Object-Oriented Programming (cont.)

  • Concept: prefix-suffix mapping
    • We could have chosen to use two concepts: unigram-suffix mapping and bigram-suffix mapping
  • We extract all data structures and operations on prefix-suffix mapping and put them into markov4_gram.py
  • markov4_prep.py and markov4_use.py are the same as their markov3 counterparts, but rewritten to use functions from markov4_gram.py (instead of accessing dictionaries directly)

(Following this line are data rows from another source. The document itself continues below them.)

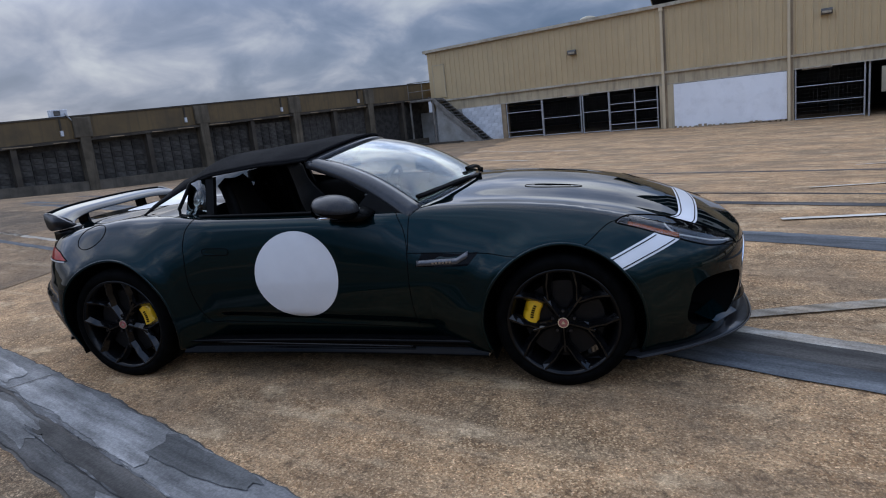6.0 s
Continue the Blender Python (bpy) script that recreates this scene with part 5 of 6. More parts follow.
# ---- lamps ----
def lamp_unit(sg, s):
    t = panel("headlight_lens/" + s, M_LENS, car, "clear headlight lens", "headlight")
    t.visible_shadow = False
    gap("headlight_lens/" + s, t, 0.004)
    inner = panel("headlight_lens/" + s, M_LAMPIN, t, "dark metallic lamp bucket", "bucket", -0.035)
    bm = bmesh.new()
    rows = [[], []]
    for k in range(13):
        x = 2.945 + k * 0.0195
        for r, dw in zip(rows, (0.008, 0.034)):
            w = float(h_out(x)) - dw
            r.append((x, sg * w, on_top(x, sg * w) - 0.006))
    sheet(bm, rows, 0.004)
    part("amber_reflector", bm, M_AMBER, t, "amber side reflector", smooth=True)
    for x, w, r in ((3.12, 0.672, 0.040), (3.235, 0.632, 0.032)):
        bm = bmesh.new()
        c = Vector((x, sg * w, on_top(x, sg * w) - 0.072))
        rod(bm, c, c + Vector((0.045, sg * 0.01, 0.018)), r, 24)
        part("projector", bm, M_LAMPIN, t, "round projector lamp", smooth=False)
        bm = bmesh.new()
        bmesh.ops.create_uvsphere(bm, u_segments=16, v_segments=10, radius=r * 0.72, matrix=Matrix.Translation(c + Vector((0.026, sg * 0.006, 0.010))))
        part("projector_lens", bm, M_GLOSSBLACK, t, smooth=True)
    pts = []
    for k in range(17):
        x = 3.17 + k * 0.016
        w = float(h_out(x)) - 0.030 - 0.012 * math.sin(math.pi * k / 16)
        pts.append((x, sg * w, on_top(x, sg * w) - 0.012))
    # the blade hooks up round the lamp at its inner end
    x0, w0 = pts[0][0], abs(pts[0][1])
    hook = []
    for k in range(9):
        a = radians(100 * k / 8)
        x, w = x0 - 0.052 * math.sin(a), w0 - 0.075 * (1 - math.cos(a))
        hook.append((x, sg * w, on_top(x, sg * w) - 0.012))
    part("light_blade", tube(bmesh.new(), hook[::-1] + pts[1:], 0.0045, 6), M_FIN, t, "pale daytime light blade")
    tl = panel("taillight_lens/" + s, M_TAIL, car, "red wraparound tail-light", "taillight")
    gap("taillight_lens/" + s, tl, 0.0035)
    pts = []
    for k in range(21):
        x = -0.36 - k * 0.0215
        z = float(t_lo(x)) - 0.006
        pts.append((x, on_side(x, z, sg), z))
    part("trim_strip", tube(bmesh.new(), pts, 0.005, 6), M_FROSTED, tl, "bright lower trim strip")


lamp_unit(-1, "right")
lamp_unit(1, "left")


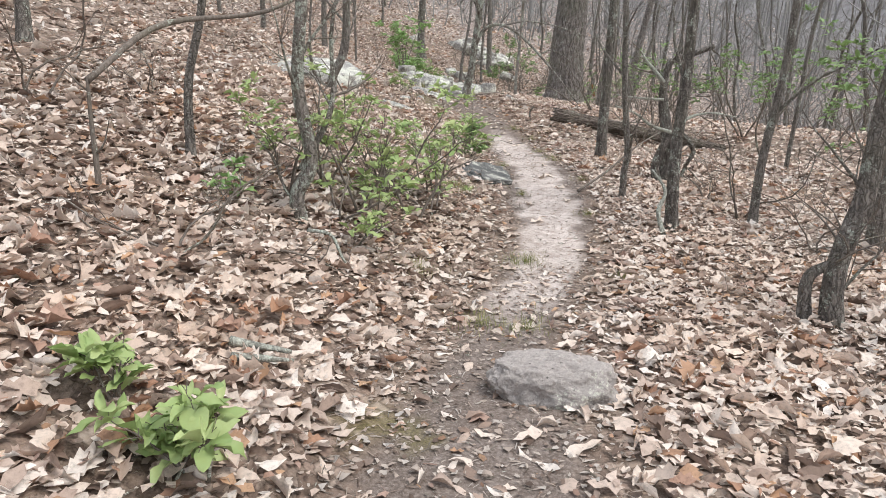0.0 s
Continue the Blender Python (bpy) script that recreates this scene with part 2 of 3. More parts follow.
def base(name, x, y, z, turn=0.0):
    ob = new(name)
    ob.empty_display_size = 0.1
    ob.matrix_world = pose(x, y, z, 0, 0, turn)
    return ob


def lattice(ix, iy, seed):
    h = (ix * 374761393 + iy * 668265263 + seed * 974711) & 0x7FFFFFFF
    h = ((h ^ (h >> 13)) * 1274126177) & 0x7FFFFFFF
    return ((h ^ (h >> 16)) & 0xFFFF) / 65535.0


def value_noise(x, y, seed=0):
    x, y = np.asarray(x, float), np.asarray(y, float)
    ix, iy = np.floor(x).astype(np.int64), np.floor(y).astype(np.int64)
    u, v = x - ix, y - iy
    u, v = u * u * (3 - 2 * u), v * v * (3 - 2 * v)
    a, b = lattice(ix, iy, seed), lattice(ix + 1, iy, seed)
    c, d = lattice(ix, iy + 1, seed), lattice(ix + 1, iy + 1, seed)
    return (a * (1 - u) + b * u) * (1 - v) + (c * (1 - u) + d * u) * v


def fractal(x, y, seed=0, octaves=3):
    return sum(value_noise(x * 2 ** o, y * 2 ** o, seed + o) / 2 ** o for o in range(octaves)) / (2 - 2 ** (1 - octaves)) - 0.5


# ---- the lie of the land ----
# along the trail: y, trail x, trail z, rise per metre uphill, fall per metre downhill
PLAN = [
    (-8.0, -1.4, -0.10, 0.40, 0.12), (0.0, -0.35, -0.02, 0.43, 0.12), (3.0, 0.15, -0.01, 0.43, 0.08), (4.5, 0.52, -0.04, 0.43, 0.05),
    (5.6, 0.90, 0.00, 0.39, 0.06), (7.3, 1.18, 0.10, 0.38, 0.09), (9.6, 1.35, 0.19, 0.40, 0.05), (11.0, 1.35, 0.19, 0.34, 0.06),
    (12.6, 1.22, 0.39, 0.30, 0.11), (13.4, 1.10, 0.53, 0.31, 0.09), (14.4, 0.80, 0.74, 0.34, 0.11), (16.0, 0.75, 0.86, 0.36, 0.12),
    (17.5, 1.35, 0.80, 0.33, 0.15), (19.0, 2.00, 0.68, 0.31, 0.15), (20.5, 2.10, 0.57, 0.30, 0.20), (22.0, 1.75, 0.60, 0.30, 0.22),
    (25.0, 1.30, 0.75, 0.33, 0.25), (29.0, 1.90, 1.70, 0.30, 0.42), (36.0, 2.5, 3.0, 0.30, 0.42), (70.0, 3.5, 11.0, 0.25, 0.36), (130.0, 4.0, 26.0, 0.2, 0.3)]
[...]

Interfaces and Implementations

  • Once the prep and use programs no longer directly access the mapping data, we are free to change how we represent the mapping data
  • This is the separation of interface from implementation (aka data abstraction or data encapsulation)
    • Interface (aka API or application programming interface) is what callers of a module uses, e.g., functions and variables
    • Implementation is all the code within the module that makes using the interface work, e.g., module variables and function definitions
    • As long as the module interface remains the same, the implementation may be changed at will

Interfaces and Implementations (cont.)

  • Another way to look at it:
    • An API or interface is the border between the caller and the callee
    • It defines what can be done semantically with a concept
    • An implementation is the underlying code that makes the semantic operations possible
    • A caller should only care about the semantics and never about the underlying code
    • A callee should only care about what changes to make in the class/module and never about how the return values will be used
    • The underlying code may be changed as long as it re-implements the same or a superset of the API
      • Adding new functionality is fine
      • Removing or changing functionality is not

Interfaces and Implementations (cont.)

  • In our example, markov4_gram.py uses a redundant word list to represent possible suffixes for a given prefix
  • We can change the implementation to using a word histogram and save a lot of memory
  • In the new set of programs, notice that only markov5_gram.py differs from markov4_gram.py; markov5_prep.py and markov5_use.py are essentially identical to their markov4 counterparts

Class Syntax and Using Classes

  • Note that in our example, we used only functions and modules to do object-oriented programming (OOP)
  • Python (and many other languages such as C++ and Java) supports OOP by providing some extra constructs that aid bookkeeping
  • For example, each of our mappings is implemented using a single dictionary; there is no code to guarantee that we do not mistakenly use a unigram as the prefix for the bigram mapping
  • We can implement each mapping as a 2-tuple, with element 0 being the prefix length and element 1 being the dictionary, but this makes the code harder to read

Class Syntax

  • Python provides a class syntax that allows us to group data together and access them by name
    class ClassName:
    	"""Documentation string"""
    Instance1 = ClassName()
    instance1.first_attribute = first_value
    print(instance1.first_attribute)
    Instance2 = ClassName()
    instance2.second_attribute = second_value
    print(instance2.second_attribute)

Class Syntax (cont.)

Class Syntax (cont.)

  • Classes offer much more than just bookkeeping
  • Next two weeks, more on classes and OOP
    • attributes and methods
    • initialization (constructor) and termination (destructor)
    • inheritance and polymorphism

Steps in Software Design

  • Figure out what problem you are solving
  • Analyze the problem to identify concepts (divide and conquer)
  • Figure out what data and functions are needed

Steps in Programming

  1. Write simplest code that solves the problem
  2. Write test code and debug
    • Go to 1
  3. Measure performance
  4. Optimize
    • Speed up hotspots
    • Change algorithms
    • Go to 3

Homework

  • 6.1 - rectangles
    • Copy some code that use classes
    • Write some code that implement additional operations
  • 6.2 - more rectangles
    • Write some code that calls the rectangle code
  • What would you change to make the code more object-oriented?